En termes de goût, il y a vraiment une différence. Depuis octobre dernier, je travaille avec un maraîcher bio local. Il m'amène des fruits et légumes « moches », considérés comme « invendables » que je retravaille en quiches par exemple, dans une démarche zéro gaspillage. Il y a énormément de gaspillage alimentaire aujourd'hui. Il faut arrêter de parler de transition écologique, on est déjà dans le dur. Il y a une urgence à agir.
Quel moment a été le plus gratifiant depuis votre reconversion ?
AR :
C'est difficile à dire, il y a eu plein de moments. L'école et les stages, même si c'était dur, étaient hyper satisfaisants. Professionnellement, ça me manquait. Recevoir des messages de personnes que je ne connais pas, qui disent que c'est super bon, ça me rend fière et ça me touche.
À Maule, il y a une chocolaterie familiale extraordinaire : la Chocolaterie Colas. Quand je me suis lancée, je suis allée les voir pour un client. J'avais eu l'idée de faire une semelle de mocassin picot en praliné sur un gâteau. Ils ont adoré et ont commencé à me commander des choses. La première fois, j'étais flippée, mais quand ils m'ont dit que c'était super bon, j'ai ressenti une vraie satisfaction. Chaque commande est un challenge pour moi.

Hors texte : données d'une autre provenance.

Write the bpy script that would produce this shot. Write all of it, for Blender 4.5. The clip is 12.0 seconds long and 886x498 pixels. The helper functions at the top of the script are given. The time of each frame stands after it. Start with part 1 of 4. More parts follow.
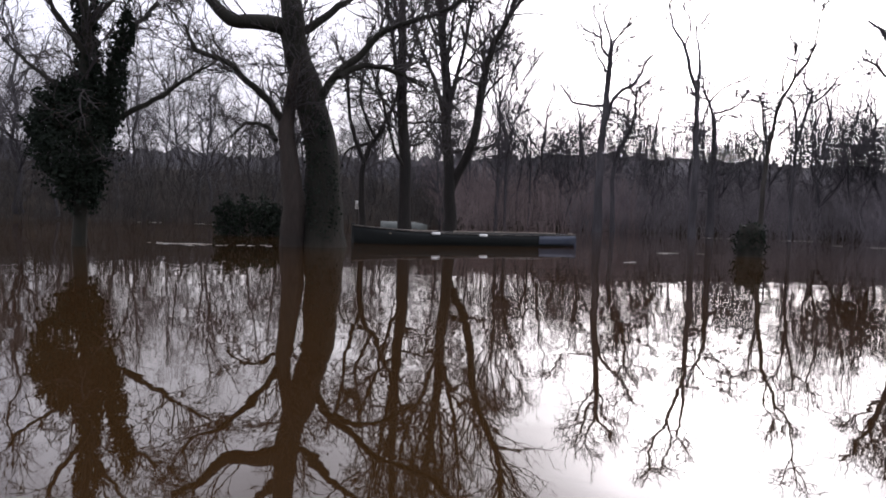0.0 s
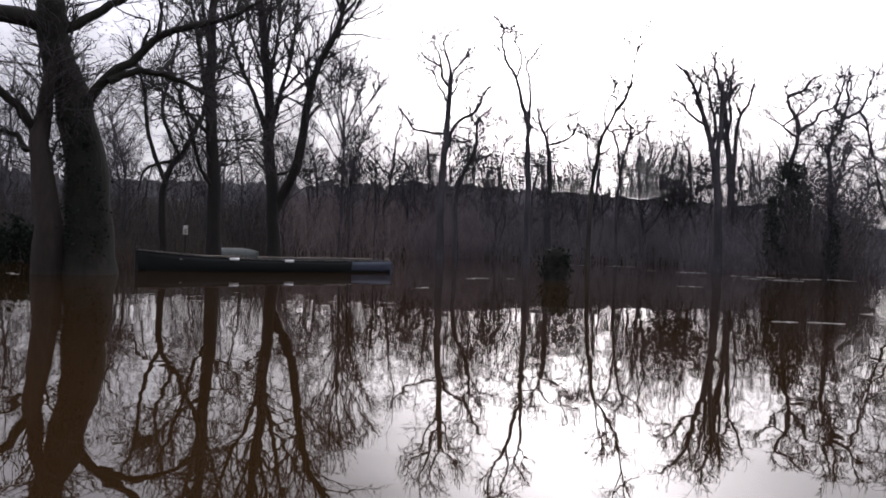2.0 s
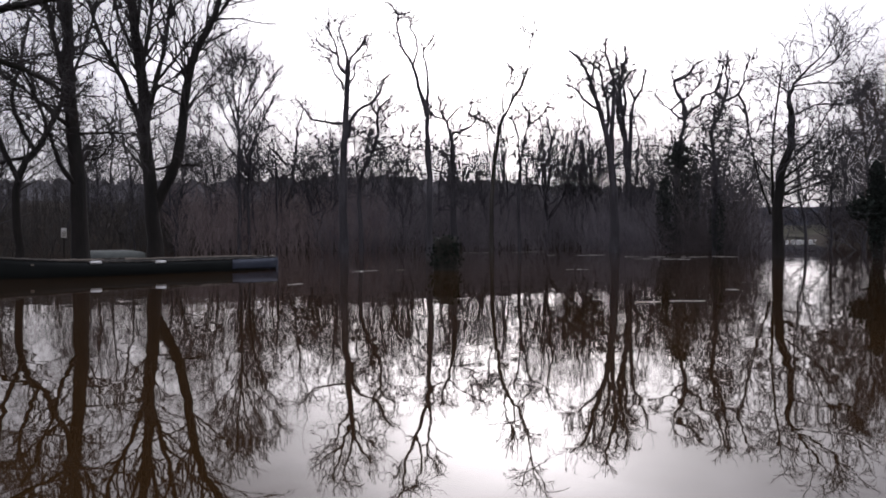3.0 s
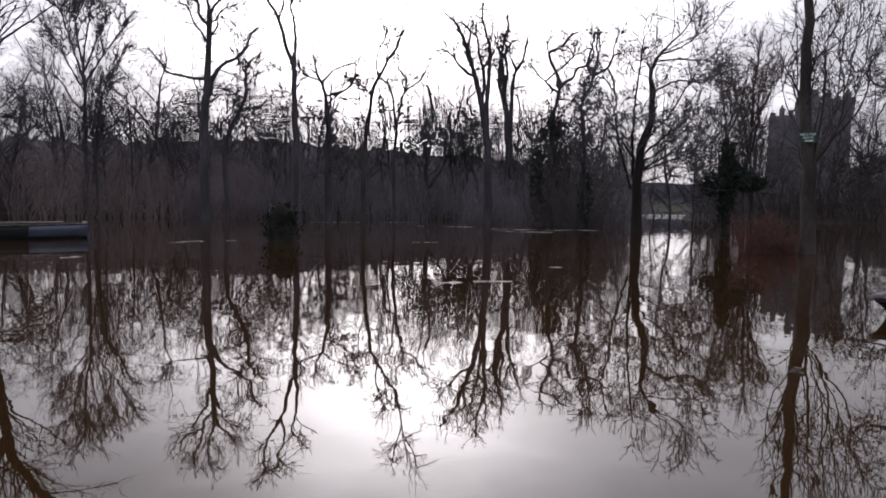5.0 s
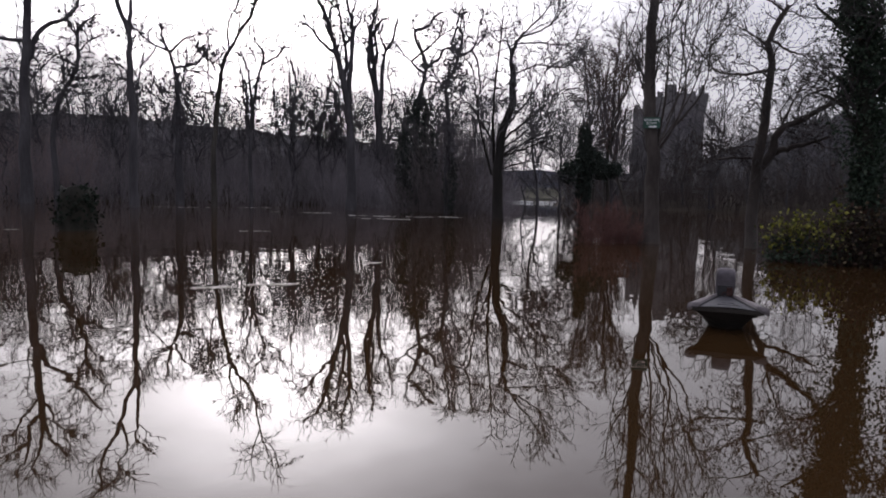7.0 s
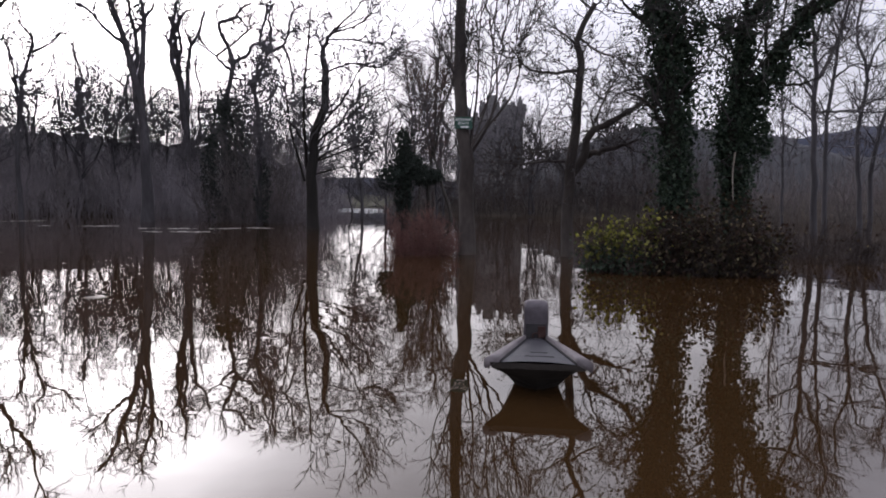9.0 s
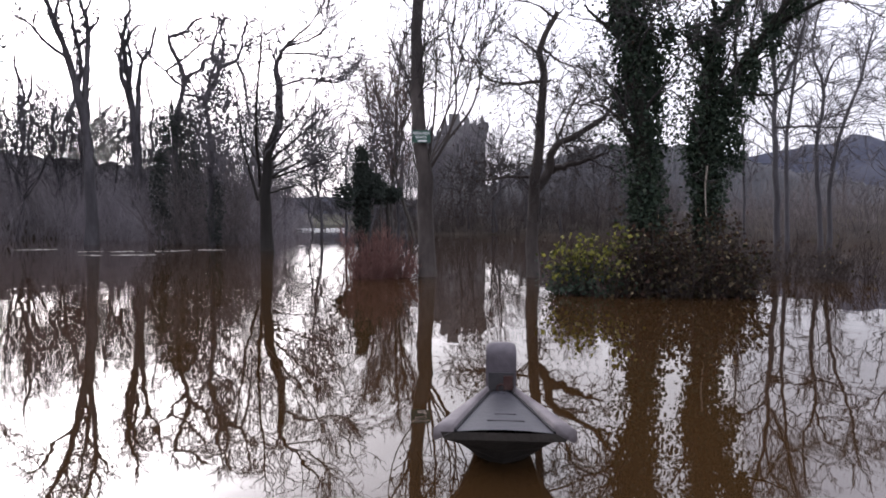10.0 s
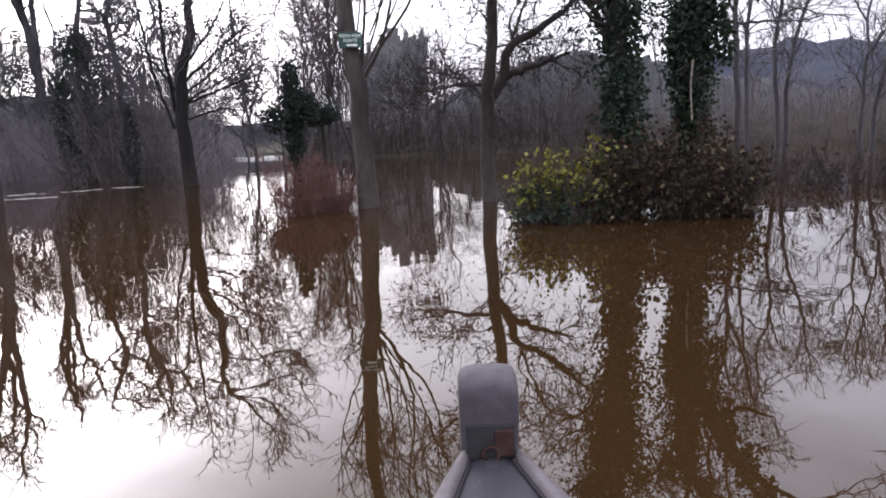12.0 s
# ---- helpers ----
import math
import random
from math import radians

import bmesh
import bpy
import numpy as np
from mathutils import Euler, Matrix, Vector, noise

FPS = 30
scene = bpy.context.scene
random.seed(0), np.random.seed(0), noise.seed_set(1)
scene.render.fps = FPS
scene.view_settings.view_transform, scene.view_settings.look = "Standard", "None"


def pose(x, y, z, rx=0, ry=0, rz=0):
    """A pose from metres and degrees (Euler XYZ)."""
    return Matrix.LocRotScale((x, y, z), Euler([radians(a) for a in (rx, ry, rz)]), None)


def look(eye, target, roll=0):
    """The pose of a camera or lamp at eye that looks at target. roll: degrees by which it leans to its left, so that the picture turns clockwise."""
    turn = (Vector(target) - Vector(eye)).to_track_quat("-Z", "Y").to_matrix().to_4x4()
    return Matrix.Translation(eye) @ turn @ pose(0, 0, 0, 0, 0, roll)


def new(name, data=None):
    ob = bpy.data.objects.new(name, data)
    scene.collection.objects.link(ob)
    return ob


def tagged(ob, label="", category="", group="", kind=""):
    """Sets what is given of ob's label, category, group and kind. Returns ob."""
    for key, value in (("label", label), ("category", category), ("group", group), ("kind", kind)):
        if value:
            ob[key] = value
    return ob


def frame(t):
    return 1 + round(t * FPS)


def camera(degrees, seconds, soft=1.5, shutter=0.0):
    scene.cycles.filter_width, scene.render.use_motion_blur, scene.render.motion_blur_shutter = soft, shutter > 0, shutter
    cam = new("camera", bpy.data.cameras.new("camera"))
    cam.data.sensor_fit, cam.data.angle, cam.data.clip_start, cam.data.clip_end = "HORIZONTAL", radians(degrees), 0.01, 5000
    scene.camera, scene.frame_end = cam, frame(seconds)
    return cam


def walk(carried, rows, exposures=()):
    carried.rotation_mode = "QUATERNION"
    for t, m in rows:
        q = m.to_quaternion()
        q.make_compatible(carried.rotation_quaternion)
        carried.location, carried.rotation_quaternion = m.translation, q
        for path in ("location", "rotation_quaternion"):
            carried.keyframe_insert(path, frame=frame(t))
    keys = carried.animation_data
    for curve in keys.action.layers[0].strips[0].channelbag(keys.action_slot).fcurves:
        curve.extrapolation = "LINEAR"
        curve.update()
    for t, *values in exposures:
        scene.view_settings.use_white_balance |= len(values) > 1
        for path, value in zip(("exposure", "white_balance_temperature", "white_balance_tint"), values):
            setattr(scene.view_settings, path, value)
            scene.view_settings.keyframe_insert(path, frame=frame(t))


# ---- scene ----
cam = camera(69.28, 12.0, soft=1.8)
# seconds, metres x y z, degrees yaw pitch roll
ROWS = [
    (0.0, 0.000, -0.000, 1.156, -0.00, -3.31, -1.68),
    (0.5, 0.564, 0.230, 1.117, -0.83, -5.13, -1.54),
    (1.0, 1.091, 0.461, 1.086, -1.37, -5.08, -1.04),
    (1.5, 1.616, 0.725, 1.093, -6.64, -0.41, -1.50),
    (2.0, 2.163, 0.980, 1.084, -11.54, -0.43, -1.81),
    (2.5, 2.752, 1.192, 1.077, -16.23, -1.03, -0.45),
    (3.0, 3.331, 1.403, 1.071, -18.73, -1.12, 0.47),
    (3.5, 3.871, 1.596, 1.070, -21.53, -0.64, 0.52),
    (5.5, 5.940, 2.294, 1.081, -29.38, -4.38, -1.03),
    (6.0, 6.410, 2.470, 1.092, -31.65, -3.48, -1.04),
    (6.5, 6.873, 2.673, 1.097, -35.30, -4.05, -1.21),
    (8.5, 8.797, 3.557, 1.109, -47.13, -5.55, -0.44),
    (9.0, 9.203, 3.787, 1.116, -52.68, -4.08, -0.68),
    (9.5, 9.590, 4.021, 1.129, -53.62, -0.83, -1.20),
    (10.0, 9.990, 4.220, 1.119, -55.89, -2.40, -0.15),
    (10.5, 10.356, 4.431, 1.102, -59.04, -6.00, 0.27),
    (11.0, 10.699, 4.681, 1.100, -58.04, -8.72, 1.76),
    (11.5, 11.066, 4.925, 1.105, -57.42, -9.32, 2.33),
    (12.0, 11.477, 5.136, 1.096, -60.77, -9.51, 2.55),
]
walk(cam, [(t, pose(x, y, z, 90 + pitch, roll, yaw)) for t, x, y, z, yaw, pitch, roll in ROWS],
     [(0.0, -0.03), (1.0, -0.05), (2.5, -0.66), (6.5, -0.7), (8.5, -0.58), (9.5, 0.16), (10.5, 0.5), (12.0, 0.64)])

# ---- world and light ----
SUN_BEARING, SUN_HEIGHT = 24.0, 15.0      # degrees east of +y, degrees above the water
world = bpy.data.worlds.new("overcast_sky")
scene.world = world
world.use_nodes = True
wn, wl = world.node_tree.nodes, world.node_tree.links
wn.clear()
w_out = wn.new("ShaderNodeOutputWorld")
w_bg = wn.new("ShaderNodeBackground")
w_sky = wn.new("ShaderNodeTexSky")
w_sky.sky_type = "NISHITA"
w_sky.sun_disc = False
w_sky.sun_elevation, w_sky.sun_rotation = radians(SUN_HEIGHT), radians(SUN_BEARING)
w_sky.dust_density, w_sky.air_density, w_sky.ozone_density = 4.0, 1.0, 1.0
w_hsv = wn.new("ShaderNodeHueSaturation")
w_hsv.inputs["Saturation"].default_value = 0.22
w_geo = wn.new("ShaderNodeTexCoord")
w_map = wn.new("ShaderNodeMapping")
w_map.inputs["Scale"].default_value = (1.6, 1.6, 4.5)
w_noise = wn.new("ShaderNodeTexNoise")
w_noise.inputs["Scale"].default_value = 1.7
w_noise.inputs["Detail"].default_value = 5
w_ramp = wn.new("ShaderNodeMapRange")
w_ramp.inputs["From Min"].default_value, w_ramp.inputs["From Max"].default_value = 0.32, 0.68
w_ramp.inputs["To Min"].default_value, w_ramp.inputs["To Max"].default_value = 0.72, 1.18
w_mix = wn.new("ShaderNodeVectorMath")
w_mix.operation = "MULTIPLY"
w_tone = wn.new("ShaderNodeVectorMath")
w_tone.operation = "MULTIPLY"
w_tone.inputs[1].default_value = (1.0, 0.985, 1.08)
wl.new(w_geo.outputs["Generated"], w_map.inputs["Vector"])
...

Quels conseils donneriez-vous à celles et ceux qui voudraient changer de carrière comme vous ?
AR :
D'abord, ne pas avoir peur. C'est notre vie, c'est nous qui la menons avant tout. Il faut être bien entouré, pouvoir échanger, avoir une base solide. Sans mon réseau, mon background, ma famille, ça aurait été beaucoup plus difficile. Ensuite, il faut se faire confiance, ne pas avoir peur. Si on n'est pas bien dans ce qu'on fait, il faut changer. La force, on l'a. C'est plus dur quand on est seul avec des enfants à charge ou des crédits. Il faut accepter de revenir à zéro, de se serrer la ceinture. Il faut se retrouver dans ce qu'on fait, c'est primordial pour être heureux.